マタイの福音書23章-3

マタイの福音書23章-3(23:37~39)
=本章の内容=
❸イエス様の嘆き
=ポイント聖句=わたしはおまえたちに言う。今から後、『祝福あれ、主の御名によって来られる方に』とおまえたちが言う時が来るまで、決しておまえたちがわたしを見ることはない。(23:39)
=黙想の記録=■都市の名前を挙げイエス様が嘆かれた箇所は2か所で、「マタイ11:21」とこの箇所です。エルサレムは古から古代ユダヤの中心地、民族の心の拠り所でした。23章2で父なる神様の怒りの裁きについて触れましたが、ここに表現された嘆きの言葉は、直接的には宗教指導者に向けられているものです。ここでイエス様の嘆きの言葉は、旧約聖書の各所から引用したものと思われます。
①「エルサレム、エルサレム。預言者たちを殺し、自分に遣わされた人たちを石で打つ者よ。わたしは何度、めんどりがひなを翼の下に集めるように、おまえの子らを集めようとしたことか。それなのに、おまえたちはそれを望まなかった。」
・「預言者を殺し、石で打つ」とありますが、マタイ23:35で、「アベルの血からザカリヤの血」とありますが、これはユダヤ教では「最初から最後までの殉教者」を意味しています。実際に、列王記第一18:4ではイゼベルが主の預言者を虐殺したという事実があります。
・「めんどりがひなを集める」という言葉は聖書に出てきません。鶏を飼っていれば、よく目にする光景でした。「翼の下」はルツ2:12に最初に登場し、以降、「父なる神の庇護の下」を表現する言葉です。

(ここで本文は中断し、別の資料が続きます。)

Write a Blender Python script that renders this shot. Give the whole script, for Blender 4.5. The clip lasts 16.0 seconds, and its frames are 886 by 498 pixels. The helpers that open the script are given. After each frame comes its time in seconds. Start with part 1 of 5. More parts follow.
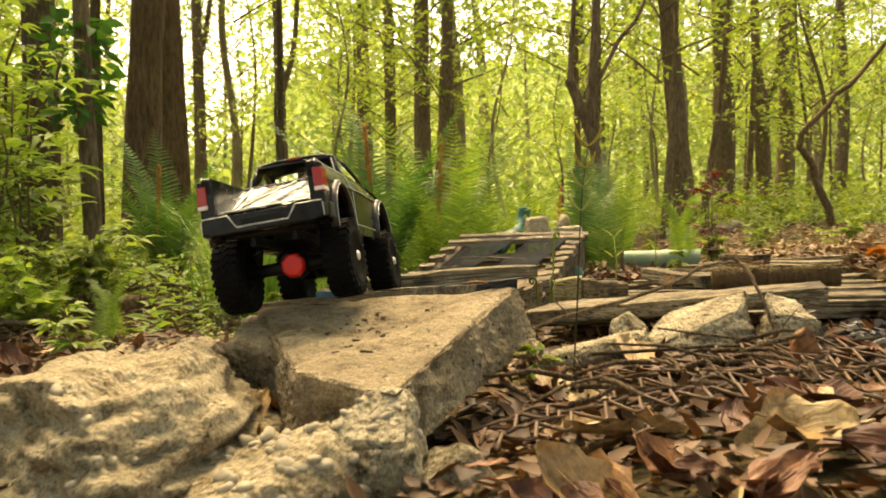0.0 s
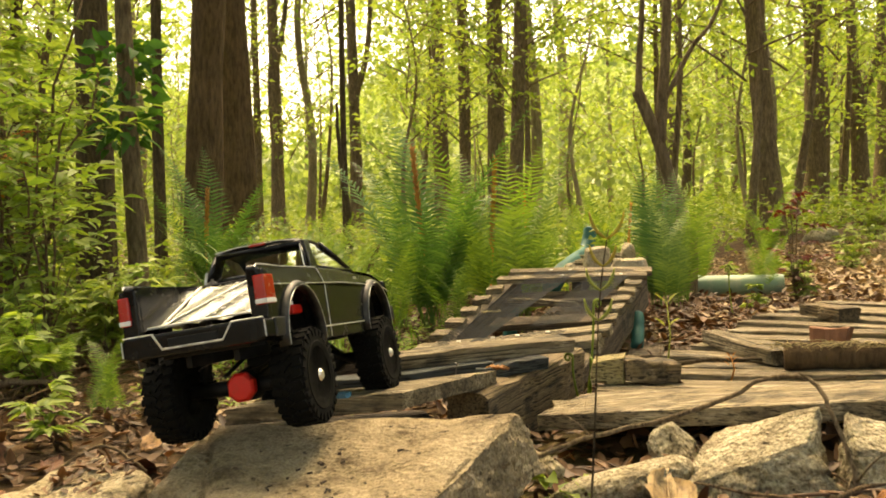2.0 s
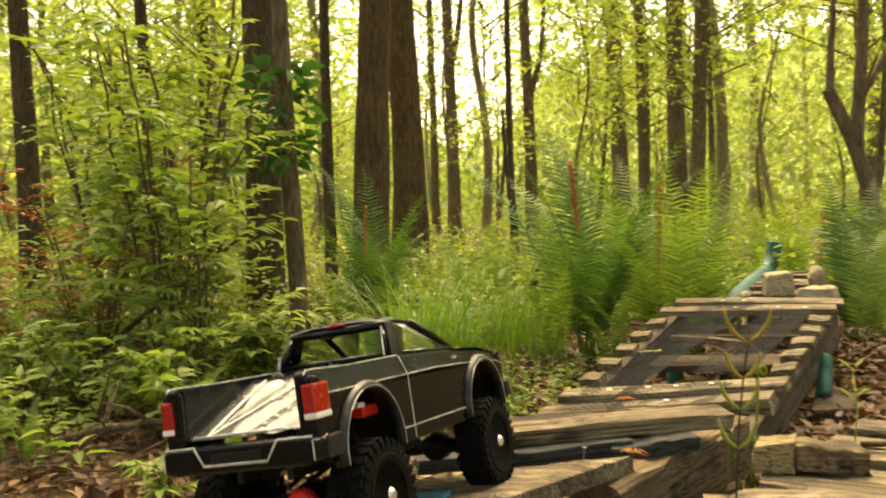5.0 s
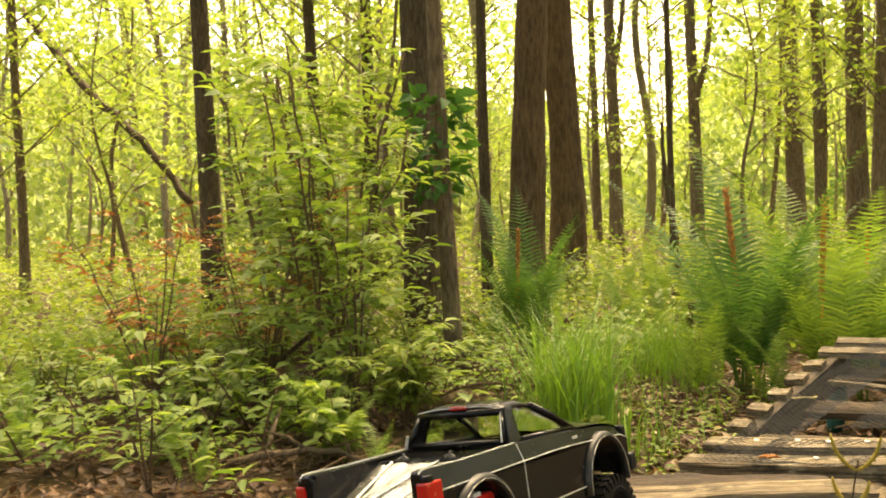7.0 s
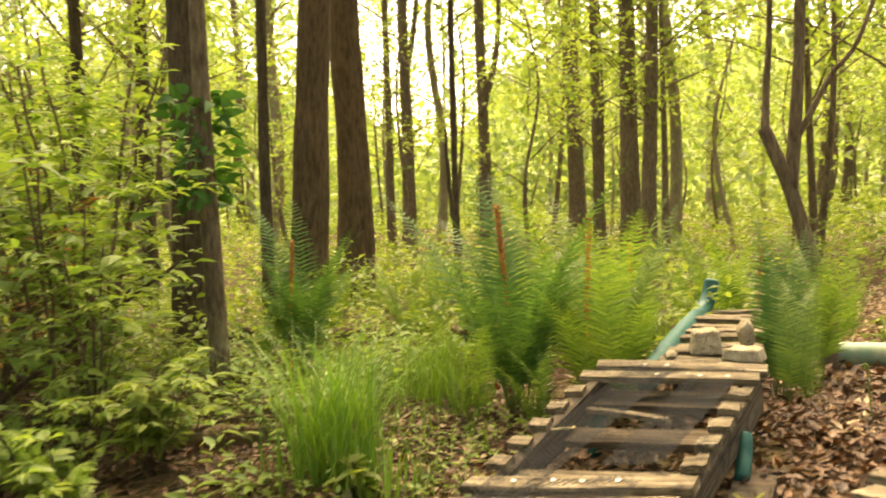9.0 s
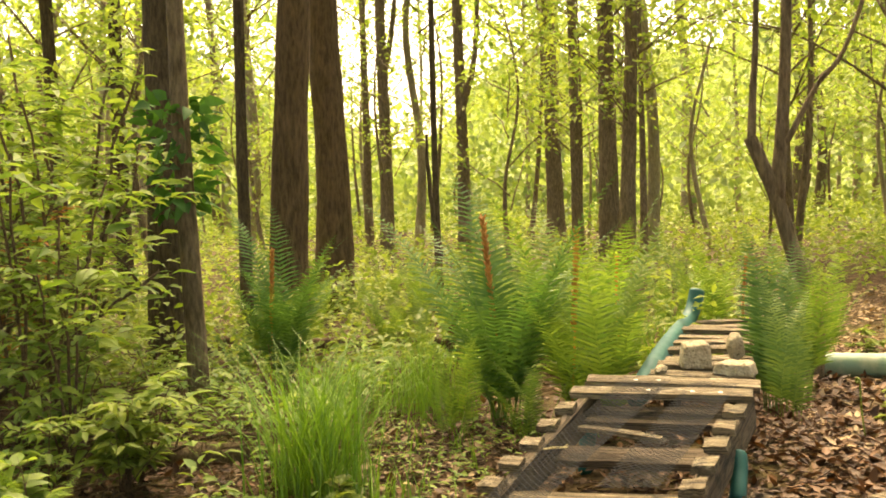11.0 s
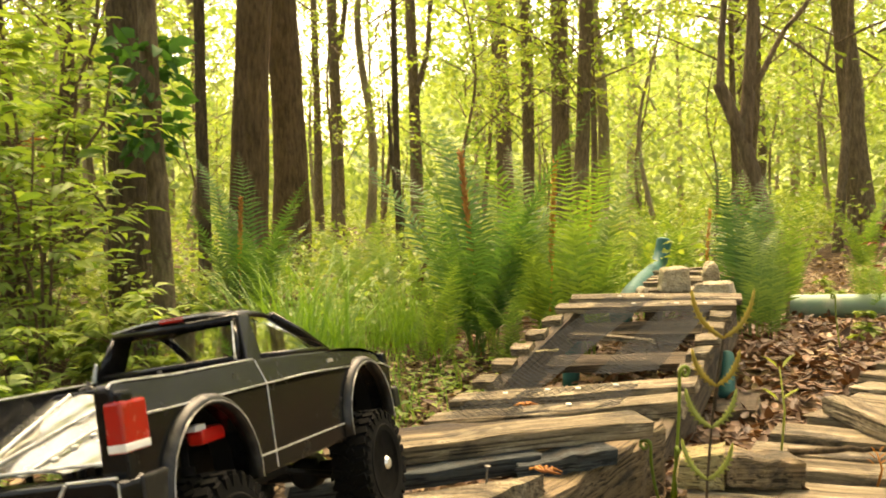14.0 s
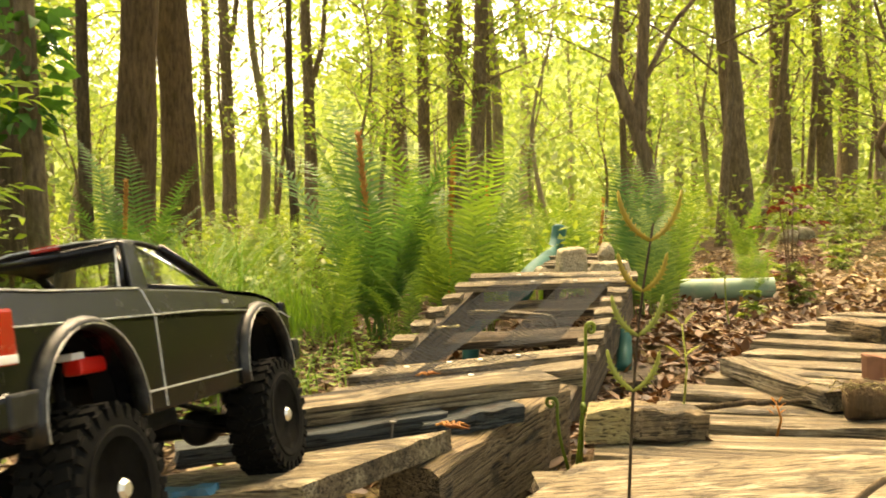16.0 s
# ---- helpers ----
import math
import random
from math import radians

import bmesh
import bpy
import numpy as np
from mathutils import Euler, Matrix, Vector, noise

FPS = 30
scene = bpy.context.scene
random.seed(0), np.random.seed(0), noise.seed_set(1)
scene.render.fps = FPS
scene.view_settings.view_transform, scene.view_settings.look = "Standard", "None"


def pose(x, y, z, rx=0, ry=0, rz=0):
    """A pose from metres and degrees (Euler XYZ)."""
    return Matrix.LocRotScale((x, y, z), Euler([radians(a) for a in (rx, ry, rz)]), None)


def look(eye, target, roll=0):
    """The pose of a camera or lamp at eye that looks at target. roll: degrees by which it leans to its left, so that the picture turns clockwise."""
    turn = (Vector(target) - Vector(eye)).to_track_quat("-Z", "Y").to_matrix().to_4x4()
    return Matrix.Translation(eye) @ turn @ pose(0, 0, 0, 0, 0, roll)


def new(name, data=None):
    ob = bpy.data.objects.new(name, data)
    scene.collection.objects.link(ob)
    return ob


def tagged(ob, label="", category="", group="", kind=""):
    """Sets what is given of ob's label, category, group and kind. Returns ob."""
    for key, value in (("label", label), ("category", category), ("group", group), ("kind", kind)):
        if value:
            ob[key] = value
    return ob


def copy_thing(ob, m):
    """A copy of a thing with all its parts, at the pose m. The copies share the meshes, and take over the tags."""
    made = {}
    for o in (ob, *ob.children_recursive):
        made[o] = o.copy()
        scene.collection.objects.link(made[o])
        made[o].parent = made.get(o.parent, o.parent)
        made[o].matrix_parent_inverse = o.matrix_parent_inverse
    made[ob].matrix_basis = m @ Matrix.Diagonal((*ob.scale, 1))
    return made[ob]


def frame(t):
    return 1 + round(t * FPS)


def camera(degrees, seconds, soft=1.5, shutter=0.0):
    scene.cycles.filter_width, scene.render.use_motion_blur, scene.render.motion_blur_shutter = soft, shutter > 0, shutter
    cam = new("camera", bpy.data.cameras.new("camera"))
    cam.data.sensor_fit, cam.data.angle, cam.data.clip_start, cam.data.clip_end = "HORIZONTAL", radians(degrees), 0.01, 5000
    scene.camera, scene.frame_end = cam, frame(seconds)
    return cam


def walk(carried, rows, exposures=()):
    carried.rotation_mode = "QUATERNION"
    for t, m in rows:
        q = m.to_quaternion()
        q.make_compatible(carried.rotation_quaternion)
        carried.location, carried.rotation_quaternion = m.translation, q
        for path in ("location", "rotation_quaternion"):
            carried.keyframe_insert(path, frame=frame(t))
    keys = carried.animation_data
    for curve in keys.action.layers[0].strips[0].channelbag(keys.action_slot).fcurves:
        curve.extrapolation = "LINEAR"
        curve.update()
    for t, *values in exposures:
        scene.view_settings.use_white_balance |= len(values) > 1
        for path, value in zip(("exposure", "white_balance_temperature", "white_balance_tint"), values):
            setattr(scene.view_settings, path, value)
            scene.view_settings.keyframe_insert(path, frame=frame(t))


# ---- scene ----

②「見よ。おまえたちの家は、荒れ果てたまま見捨てられる。」実際に西暦70年にエルサレムを巡って起こったローマ軍による攻囲戦はとても悲惨なものでした。この攻囲戦当時の神殿はヘロデ大王の築いた第二神殿であり建設後90年ほどたっていました。ユダヤ人の度重なる反攻に怒り心頭となったローマ兵が、ティトゥスの命令を破って神殿に隣接する区画へ火を放ち、それが神殿全体に広がったとされています。さらにこの攻囲戦では110万人のユダヤ人が虐殺されましたが、政治の中枢にいた宗教家はもちろん、逃げ遅れた多くの婦女子を含むユダヤ人民衆がいました。その後、エルサレムはローマ植民市アエリア・カピトリナとして再建されましたが、国家の体をなしていません。また多くのユダヤ人が離散していきました。
③「わたしはおまえたちに言う。今から後、『祝福あれ、主の御名によって来られる方に』とおまえたちが言う時が来るまで、決しておまえたちがわたしを見ることはない。」
「祝福あれ、主の御名によって来られる方に」は詩篇118篇26節の言葉です。ここでイエス様が詩篇118篇を引用されたのには意味があります。この箇所には、以下のことが同時に記されています。
① 諸国によって包囲されること(118:10)
② 義の門・主の門が開かれそこから栄光の主が入ってくること(118:19~20)
③ 捨てられた石のこと(118:22)
「決しておまえたちがわたしを見ることはない。」とは、イエス様が処刑されてから再臨の日まで、そのお姿をじかに見ることがないということです。ところがこの言葉には、一度死を経験なさるイエス様は必ず復活し、神の子としての権威を携えて再びこの地を踏むことをも意味しています。